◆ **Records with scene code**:

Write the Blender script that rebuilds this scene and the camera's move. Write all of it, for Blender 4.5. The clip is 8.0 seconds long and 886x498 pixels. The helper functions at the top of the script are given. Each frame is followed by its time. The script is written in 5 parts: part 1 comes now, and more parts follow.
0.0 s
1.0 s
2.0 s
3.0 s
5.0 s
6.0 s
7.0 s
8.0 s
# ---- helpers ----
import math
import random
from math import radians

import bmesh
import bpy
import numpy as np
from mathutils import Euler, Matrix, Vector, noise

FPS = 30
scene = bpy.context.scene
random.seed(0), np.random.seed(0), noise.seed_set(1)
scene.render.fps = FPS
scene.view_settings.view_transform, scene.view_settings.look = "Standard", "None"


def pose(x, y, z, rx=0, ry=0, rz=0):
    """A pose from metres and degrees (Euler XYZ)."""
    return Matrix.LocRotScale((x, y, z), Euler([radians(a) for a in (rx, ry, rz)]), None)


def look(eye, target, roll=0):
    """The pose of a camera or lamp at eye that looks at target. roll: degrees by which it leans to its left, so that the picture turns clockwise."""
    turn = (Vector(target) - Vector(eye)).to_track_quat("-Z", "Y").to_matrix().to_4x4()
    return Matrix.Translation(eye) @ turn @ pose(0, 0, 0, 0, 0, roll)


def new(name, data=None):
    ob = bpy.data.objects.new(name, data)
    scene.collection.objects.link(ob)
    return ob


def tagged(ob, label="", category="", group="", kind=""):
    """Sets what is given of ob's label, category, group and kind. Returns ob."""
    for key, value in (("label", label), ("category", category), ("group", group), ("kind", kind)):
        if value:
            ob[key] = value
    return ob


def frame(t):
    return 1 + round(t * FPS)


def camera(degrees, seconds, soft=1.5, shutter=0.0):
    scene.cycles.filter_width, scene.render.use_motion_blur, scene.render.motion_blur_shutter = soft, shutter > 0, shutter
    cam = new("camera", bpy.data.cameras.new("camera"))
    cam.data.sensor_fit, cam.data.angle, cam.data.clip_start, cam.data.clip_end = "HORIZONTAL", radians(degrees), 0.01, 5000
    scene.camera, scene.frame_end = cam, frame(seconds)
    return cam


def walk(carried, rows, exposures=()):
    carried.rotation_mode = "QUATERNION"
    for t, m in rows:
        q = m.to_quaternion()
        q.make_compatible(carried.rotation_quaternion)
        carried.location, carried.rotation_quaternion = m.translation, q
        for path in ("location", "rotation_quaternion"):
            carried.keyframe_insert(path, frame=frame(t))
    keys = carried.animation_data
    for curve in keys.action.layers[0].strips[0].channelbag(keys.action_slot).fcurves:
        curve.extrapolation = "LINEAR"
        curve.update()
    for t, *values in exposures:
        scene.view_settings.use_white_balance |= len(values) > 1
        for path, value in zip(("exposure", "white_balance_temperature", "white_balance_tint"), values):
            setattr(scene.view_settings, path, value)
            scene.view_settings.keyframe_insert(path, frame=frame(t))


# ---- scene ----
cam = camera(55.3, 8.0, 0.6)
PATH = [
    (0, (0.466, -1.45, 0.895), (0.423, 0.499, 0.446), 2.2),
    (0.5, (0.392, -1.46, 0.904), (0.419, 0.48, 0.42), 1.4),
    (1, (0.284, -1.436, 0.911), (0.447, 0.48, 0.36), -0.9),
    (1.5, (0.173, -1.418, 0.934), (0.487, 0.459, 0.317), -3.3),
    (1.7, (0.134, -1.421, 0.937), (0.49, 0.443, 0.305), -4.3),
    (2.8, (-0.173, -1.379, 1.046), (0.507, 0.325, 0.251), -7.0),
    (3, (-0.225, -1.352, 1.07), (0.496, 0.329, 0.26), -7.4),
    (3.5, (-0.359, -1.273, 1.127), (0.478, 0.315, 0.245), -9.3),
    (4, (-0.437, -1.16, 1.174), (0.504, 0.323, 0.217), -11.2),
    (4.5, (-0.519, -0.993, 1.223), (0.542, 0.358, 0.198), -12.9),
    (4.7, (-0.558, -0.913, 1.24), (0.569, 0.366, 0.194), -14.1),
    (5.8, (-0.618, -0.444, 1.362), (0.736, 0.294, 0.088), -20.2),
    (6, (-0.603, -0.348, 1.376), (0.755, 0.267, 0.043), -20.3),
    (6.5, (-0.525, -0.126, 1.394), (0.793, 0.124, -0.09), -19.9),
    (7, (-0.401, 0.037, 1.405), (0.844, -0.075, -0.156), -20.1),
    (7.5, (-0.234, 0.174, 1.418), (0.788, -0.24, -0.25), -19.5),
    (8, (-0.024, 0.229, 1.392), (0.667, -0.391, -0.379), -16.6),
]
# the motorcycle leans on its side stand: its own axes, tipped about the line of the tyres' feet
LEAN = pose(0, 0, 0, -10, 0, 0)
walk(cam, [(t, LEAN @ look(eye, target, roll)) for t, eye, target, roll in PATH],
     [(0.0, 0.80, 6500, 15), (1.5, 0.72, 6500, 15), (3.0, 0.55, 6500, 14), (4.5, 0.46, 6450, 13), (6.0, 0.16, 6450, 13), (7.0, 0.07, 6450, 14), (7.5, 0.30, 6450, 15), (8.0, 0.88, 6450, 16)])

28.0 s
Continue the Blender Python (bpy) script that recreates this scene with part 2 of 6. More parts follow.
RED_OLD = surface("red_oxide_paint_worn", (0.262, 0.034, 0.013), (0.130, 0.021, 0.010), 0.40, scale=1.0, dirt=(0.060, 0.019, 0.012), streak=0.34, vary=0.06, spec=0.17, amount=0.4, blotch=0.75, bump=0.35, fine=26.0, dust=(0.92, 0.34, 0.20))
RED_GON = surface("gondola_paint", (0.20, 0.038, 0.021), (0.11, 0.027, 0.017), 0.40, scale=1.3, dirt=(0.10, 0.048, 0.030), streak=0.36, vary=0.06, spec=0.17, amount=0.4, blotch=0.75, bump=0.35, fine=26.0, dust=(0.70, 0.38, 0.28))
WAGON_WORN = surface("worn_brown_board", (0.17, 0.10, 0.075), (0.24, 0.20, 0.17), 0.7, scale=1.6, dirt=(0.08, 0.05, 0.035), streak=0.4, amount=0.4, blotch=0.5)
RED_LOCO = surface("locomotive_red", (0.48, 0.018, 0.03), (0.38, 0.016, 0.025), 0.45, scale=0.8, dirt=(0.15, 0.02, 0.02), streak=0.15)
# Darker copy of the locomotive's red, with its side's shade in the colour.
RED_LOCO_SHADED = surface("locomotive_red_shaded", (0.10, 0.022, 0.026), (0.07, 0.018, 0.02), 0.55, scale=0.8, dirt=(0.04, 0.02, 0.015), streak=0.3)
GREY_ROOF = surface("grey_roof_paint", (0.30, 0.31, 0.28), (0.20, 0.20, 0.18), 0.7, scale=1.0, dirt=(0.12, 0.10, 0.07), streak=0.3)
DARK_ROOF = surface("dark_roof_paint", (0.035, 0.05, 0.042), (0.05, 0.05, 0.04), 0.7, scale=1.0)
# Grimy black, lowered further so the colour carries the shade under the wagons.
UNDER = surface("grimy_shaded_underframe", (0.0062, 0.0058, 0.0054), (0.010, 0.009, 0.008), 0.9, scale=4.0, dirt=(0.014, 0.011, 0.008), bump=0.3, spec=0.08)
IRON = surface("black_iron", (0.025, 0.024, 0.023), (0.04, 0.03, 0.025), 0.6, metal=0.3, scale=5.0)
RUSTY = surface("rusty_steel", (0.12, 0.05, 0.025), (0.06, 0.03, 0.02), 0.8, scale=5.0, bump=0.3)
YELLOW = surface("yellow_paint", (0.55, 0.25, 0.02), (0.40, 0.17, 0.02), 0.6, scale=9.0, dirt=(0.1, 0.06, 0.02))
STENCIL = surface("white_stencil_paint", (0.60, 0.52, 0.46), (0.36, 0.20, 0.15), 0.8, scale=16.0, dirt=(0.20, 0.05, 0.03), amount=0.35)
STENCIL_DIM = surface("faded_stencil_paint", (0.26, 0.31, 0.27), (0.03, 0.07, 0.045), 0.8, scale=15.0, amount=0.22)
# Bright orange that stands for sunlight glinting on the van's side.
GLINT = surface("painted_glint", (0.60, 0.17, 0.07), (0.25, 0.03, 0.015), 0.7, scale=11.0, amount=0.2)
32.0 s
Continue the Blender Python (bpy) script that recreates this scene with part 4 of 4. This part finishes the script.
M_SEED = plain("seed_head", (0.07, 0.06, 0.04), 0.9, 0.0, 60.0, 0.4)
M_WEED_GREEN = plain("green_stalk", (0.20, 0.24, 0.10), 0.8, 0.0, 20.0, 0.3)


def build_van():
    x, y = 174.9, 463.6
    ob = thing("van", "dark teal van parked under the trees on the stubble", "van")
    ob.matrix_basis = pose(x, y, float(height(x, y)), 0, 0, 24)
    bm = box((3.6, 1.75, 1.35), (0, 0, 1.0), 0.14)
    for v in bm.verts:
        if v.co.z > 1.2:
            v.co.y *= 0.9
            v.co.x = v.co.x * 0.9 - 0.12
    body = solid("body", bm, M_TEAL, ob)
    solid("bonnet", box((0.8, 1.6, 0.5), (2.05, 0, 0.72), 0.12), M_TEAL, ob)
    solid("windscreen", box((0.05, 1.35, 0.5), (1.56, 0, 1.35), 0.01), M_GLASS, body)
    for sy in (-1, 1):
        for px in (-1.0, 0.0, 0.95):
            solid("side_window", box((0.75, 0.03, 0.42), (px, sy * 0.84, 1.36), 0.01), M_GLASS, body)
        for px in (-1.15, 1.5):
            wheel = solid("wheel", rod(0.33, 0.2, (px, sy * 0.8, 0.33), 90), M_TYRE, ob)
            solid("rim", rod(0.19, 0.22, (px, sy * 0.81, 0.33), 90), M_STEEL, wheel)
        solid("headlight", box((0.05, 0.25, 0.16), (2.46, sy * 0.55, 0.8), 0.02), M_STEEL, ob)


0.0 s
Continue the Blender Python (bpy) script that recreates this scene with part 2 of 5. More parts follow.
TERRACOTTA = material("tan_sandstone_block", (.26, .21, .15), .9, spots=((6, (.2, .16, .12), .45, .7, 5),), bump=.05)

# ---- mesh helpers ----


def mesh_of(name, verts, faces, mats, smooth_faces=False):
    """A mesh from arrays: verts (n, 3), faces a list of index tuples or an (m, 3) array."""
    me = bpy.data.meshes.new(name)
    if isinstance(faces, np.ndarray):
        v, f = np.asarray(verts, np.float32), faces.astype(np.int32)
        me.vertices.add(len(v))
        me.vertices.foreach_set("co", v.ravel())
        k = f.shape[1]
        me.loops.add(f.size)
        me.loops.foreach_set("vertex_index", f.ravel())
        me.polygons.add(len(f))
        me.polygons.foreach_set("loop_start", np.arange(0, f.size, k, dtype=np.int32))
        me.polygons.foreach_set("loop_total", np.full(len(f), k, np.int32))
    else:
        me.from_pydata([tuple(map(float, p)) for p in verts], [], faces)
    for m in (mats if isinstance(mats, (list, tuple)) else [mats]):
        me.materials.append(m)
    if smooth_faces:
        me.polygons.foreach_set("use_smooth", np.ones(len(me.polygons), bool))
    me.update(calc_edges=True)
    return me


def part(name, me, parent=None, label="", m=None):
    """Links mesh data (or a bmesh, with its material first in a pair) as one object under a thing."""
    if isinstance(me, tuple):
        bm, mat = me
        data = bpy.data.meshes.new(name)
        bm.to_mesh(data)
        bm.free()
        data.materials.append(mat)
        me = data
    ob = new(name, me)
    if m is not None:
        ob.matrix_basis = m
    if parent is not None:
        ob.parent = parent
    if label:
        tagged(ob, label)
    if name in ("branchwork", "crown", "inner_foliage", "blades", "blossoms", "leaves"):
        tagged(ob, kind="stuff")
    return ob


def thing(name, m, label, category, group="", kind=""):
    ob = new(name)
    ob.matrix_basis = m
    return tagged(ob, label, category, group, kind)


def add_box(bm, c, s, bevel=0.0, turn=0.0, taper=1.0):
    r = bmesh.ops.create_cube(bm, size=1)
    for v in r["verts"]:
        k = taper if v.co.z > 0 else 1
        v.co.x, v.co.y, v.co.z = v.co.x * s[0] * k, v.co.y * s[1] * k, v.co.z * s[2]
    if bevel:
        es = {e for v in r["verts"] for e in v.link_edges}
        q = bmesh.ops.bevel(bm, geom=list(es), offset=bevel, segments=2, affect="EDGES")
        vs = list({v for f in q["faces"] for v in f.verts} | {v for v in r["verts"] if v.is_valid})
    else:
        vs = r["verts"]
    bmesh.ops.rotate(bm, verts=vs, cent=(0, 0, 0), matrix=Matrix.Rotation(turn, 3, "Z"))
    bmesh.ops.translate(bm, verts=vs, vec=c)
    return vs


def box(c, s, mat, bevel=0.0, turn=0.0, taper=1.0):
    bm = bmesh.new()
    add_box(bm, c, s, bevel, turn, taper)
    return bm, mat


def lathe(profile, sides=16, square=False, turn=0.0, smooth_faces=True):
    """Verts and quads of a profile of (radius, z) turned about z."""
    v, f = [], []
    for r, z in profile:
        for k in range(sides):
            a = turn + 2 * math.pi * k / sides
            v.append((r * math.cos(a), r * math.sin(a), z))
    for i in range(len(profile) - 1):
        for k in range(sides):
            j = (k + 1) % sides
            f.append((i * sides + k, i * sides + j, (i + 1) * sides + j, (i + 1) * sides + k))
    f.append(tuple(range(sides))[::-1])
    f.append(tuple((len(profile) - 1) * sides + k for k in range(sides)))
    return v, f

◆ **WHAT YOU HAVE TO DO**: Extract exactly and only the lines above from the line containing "return 1 + round(t * FPS)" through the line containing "q = m.to_quaternion()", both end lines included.

◆ **SOLUTION FOR THIS EXERCISE**:
    return 1 + round(t * FPS)


def camera(degrees, seconds, soft=1.5, shutter=0.0):
    scene.cycles.filter_width, scene.render.use_motion_blur, scene.render.motion_blur_shutter = soft, shutter > 0, shutter
    cam = new("camera", bpy.data.cameras.new("camera"))
    cam.data.sensor_fit, cam.data.angle, cam.data.clip_start, cam.data.clip_end = "HORIZONTAL", radians(degrees), 0.01, 5000
    scene.camera, scene.frame_end = cam, frame(seconds)
    return cam


def walk(carried, rows, exposures=()):
    carried.rotation_mode = "QUATERNION"
    for t, m in rows:
        q = m.to_quaternion()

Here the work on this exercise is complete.